**EXERCISE DIRECTIONS:** Pick out each line below containing "seconds".

**DATA SEGMENT:**
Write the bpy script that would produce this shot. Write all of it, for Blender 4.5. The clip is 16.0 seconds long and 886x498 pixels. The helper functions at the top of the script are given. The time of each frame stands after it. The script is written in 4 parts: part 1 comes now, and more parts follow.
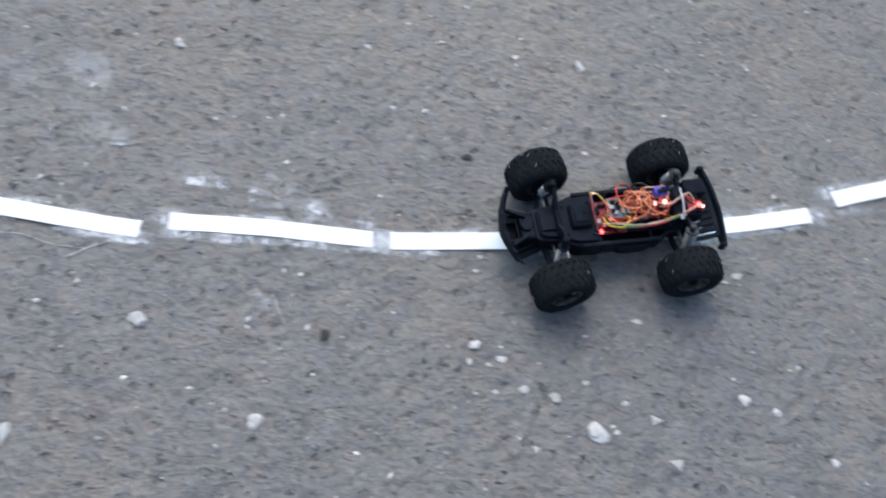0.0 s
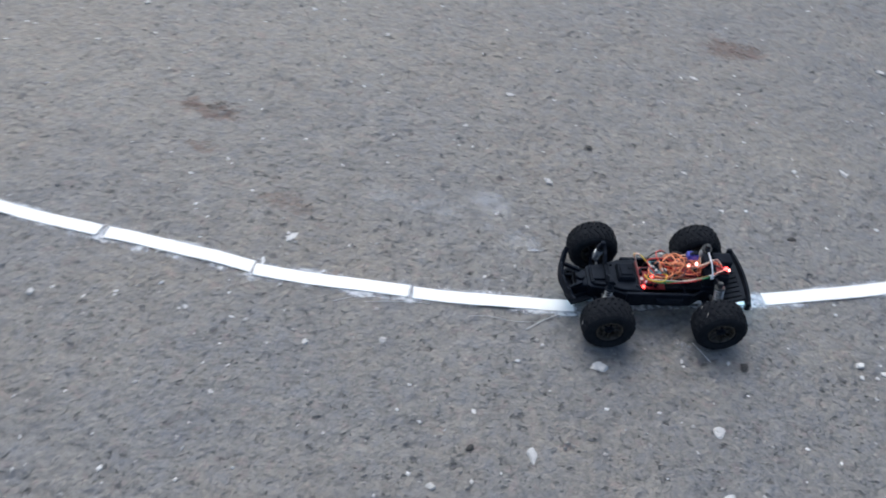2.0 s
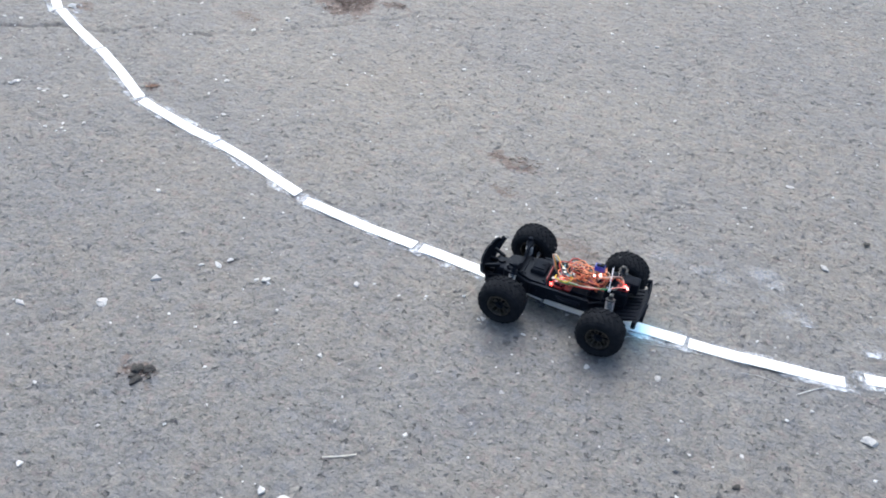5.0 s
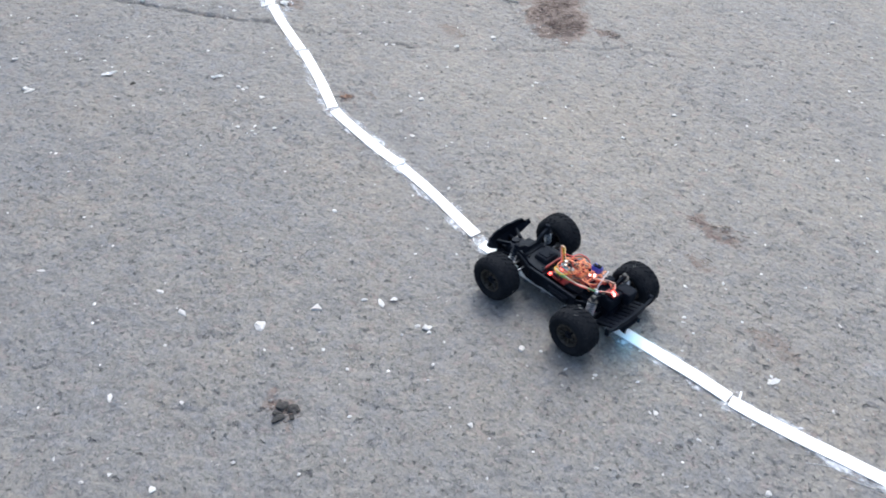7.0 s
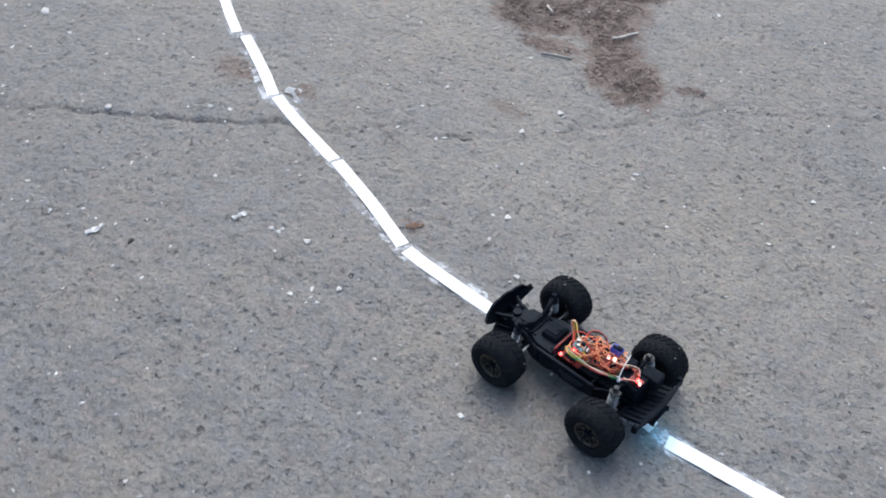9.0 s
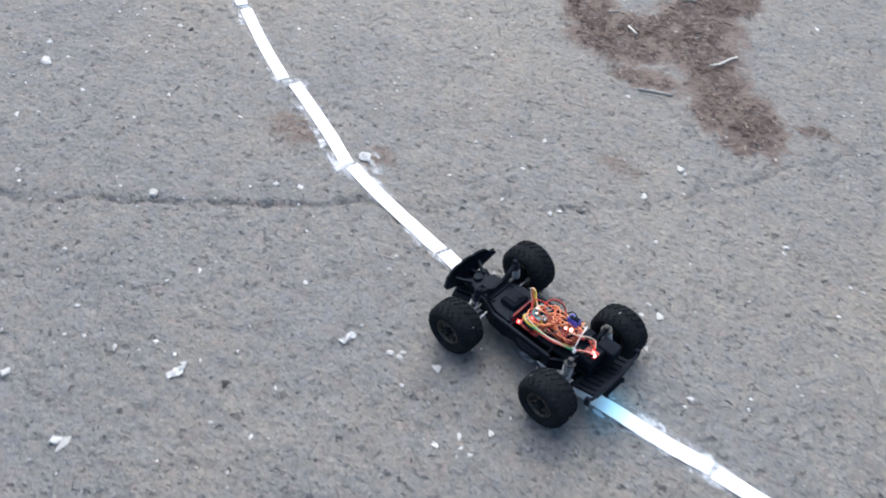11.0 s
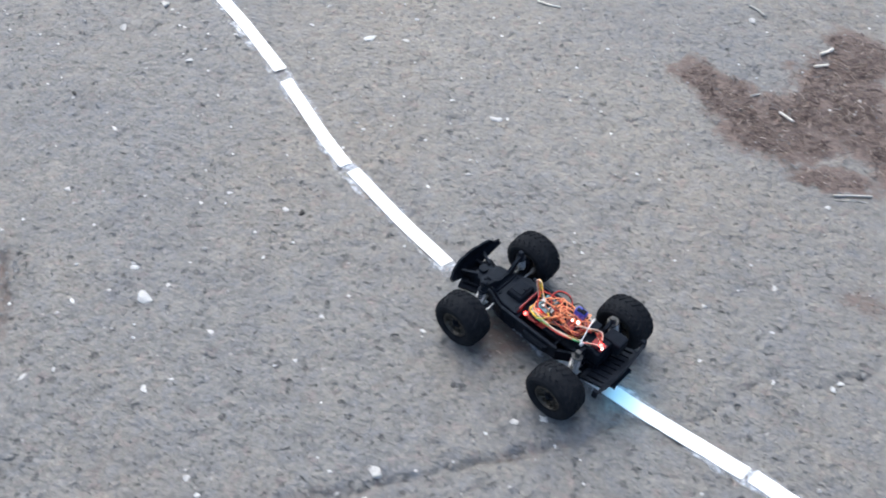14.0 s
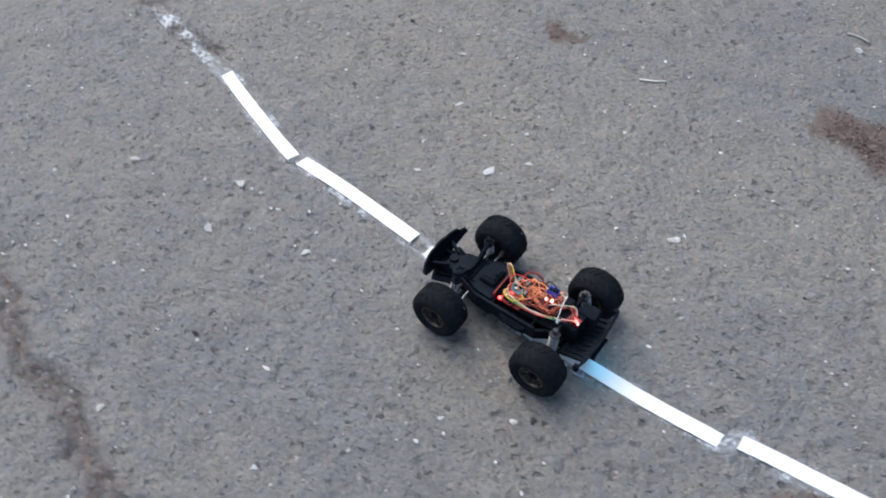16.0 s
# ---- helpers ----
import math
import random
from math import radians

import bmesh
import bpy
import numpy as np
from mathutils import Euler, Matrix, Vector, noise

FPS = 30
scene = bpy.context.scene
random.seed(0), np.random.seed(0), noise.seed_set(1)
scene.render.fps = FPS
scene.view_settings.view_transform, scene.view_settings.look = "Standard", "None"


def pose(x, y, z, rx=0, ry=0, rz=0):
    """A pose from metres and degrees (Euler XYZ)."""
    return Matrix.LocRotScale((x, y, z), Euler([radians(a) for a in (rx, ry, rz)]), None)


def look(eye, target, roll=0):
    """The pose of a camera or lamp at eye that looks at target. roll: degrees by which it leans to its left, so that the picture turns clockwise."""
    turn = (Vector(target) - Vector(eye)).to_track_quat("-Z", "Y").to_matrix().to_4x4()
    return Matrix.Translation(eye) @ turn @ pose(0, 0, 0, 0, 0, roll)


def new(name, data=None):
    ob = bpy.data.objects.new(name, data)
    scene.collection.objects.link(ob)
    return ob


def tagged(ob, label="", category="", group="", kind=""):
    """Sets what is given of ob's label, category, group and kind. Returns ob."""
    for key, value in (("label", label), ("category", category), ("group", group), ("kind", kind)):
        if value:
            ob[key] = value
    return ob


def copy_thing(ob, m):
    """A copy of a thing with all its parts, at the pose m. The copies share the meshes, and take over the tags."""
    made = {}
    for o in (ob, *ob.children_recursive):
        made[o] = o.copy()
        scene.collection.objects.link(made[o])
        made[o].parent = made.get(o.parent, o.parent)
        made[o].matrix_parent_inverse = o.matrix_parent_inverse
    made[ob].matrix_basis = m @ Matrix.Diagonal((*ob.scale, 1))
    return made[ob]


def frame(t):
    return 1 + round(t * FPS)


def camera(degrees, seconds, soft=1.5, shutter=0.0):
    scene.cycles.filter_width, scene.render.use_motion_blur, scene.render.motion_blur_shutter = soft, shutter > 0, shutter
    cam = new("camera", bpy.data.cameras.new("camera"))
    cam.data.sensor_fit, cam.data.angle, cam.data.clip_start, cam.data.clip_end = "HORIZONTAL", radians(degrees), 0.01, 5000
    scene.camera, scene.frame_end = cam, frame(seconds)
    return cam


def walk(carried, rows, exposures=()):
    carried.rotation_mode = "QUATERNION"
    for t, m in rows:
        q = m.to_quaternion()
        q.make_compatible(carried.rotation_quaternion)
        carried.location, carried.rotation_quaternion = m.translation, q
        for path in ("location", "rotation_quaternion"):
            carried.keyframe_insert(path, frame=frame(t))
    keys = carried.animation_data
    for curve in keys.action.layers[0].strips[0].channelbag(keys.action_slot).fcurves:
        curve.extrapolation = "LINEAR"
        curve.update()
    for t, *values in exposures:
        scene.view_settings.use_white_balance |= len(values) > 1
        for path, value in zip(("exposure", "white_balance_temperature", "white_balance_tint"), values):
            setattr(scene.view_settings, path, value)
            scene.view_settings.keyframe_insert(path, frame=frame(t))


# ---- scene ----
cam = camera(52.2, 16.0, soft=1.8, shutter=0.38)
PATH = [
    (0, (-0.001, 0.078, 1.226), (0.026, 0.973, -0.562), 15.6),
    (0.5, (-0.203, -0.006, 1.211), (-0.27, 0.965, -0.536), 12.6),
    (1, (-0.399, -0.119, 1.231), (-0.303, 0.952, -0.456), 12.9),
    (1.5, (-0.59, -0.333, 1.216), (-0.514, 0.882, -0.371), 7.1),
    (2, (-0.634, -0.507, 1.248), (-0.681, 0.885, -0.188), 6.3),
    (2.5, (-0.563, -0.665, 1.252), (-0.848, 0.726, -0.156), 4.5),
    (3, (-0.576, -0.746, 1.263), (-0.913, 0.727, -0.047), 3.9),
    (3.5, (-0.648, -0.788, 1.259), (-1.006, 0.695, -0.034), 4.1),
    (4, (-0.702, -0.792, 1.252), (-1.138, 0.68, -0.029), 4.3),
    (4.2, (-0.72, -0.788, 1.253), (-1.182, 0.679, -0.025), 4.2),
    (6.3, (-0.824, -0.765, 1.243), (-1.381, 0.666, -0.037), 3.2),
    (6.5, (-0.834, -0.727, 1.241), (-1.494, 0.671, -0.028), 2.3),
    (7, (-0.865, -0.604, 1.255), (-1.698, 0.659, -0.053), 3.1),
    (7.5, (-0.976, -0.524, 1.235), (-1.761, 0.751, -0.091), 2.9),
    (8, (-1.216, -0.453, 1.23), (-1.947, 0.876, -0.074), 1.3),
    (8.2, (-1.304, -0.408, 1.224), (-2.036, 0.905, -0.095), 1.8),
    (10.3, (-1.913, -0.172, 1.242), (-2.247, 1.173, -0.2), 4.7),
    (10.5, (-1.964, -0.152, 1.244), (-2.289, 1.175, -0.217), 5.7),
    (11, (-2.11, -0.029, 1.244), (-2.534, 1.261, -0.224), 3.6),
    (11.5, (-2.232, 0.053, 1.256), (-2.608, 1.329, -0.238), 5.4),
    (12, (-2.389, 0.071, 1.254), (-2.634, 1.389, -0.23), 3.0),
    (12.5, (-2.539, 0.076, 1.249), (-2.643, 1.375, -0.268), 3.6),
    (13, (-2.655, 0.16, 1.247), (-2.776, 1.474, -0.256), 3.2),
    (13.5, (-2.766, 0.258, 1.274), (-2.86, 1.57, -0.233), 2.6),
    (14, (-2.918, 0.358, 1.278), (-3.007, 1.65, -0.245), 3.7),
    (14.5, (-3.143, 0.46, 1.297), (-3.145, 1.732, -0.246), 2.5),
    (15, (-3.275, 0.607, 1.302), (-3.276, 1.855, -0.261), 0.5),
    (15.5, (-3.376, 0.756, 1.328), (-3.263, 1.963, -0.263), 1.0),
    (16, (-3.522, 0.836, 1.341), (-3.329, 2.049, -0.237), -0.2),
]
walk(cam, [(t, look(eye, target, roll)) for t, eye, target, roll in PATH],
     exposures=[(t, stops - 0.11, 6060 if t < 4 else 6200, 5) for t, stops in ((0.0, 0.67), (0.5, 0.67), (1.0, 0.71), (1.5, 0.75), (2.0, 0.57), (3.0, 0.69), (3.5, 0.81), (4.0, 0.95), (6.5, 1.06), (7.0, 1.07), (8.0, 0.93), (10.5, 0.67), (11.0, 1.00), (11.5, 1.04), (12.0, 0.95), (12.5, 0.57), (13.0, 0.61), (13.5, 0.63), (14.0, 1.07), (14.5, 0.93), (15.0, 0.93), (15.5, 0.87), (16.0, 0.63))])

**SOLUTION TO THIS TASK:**
Write the bpy script that would produce this shot. Write all of it, for Blender 4.5. The clip is 16.0 seconds long and 886x498 pixels. The helper functions at the top of the script are given. The time of each frame stands after it. The script is written in 4 parts: part 1 comes now, and more parts follow.
def camera(degrees, seconds, soft=1.5, shutter=0.0):
    scene.camera, scene.frame_end = cam, frame(seconds)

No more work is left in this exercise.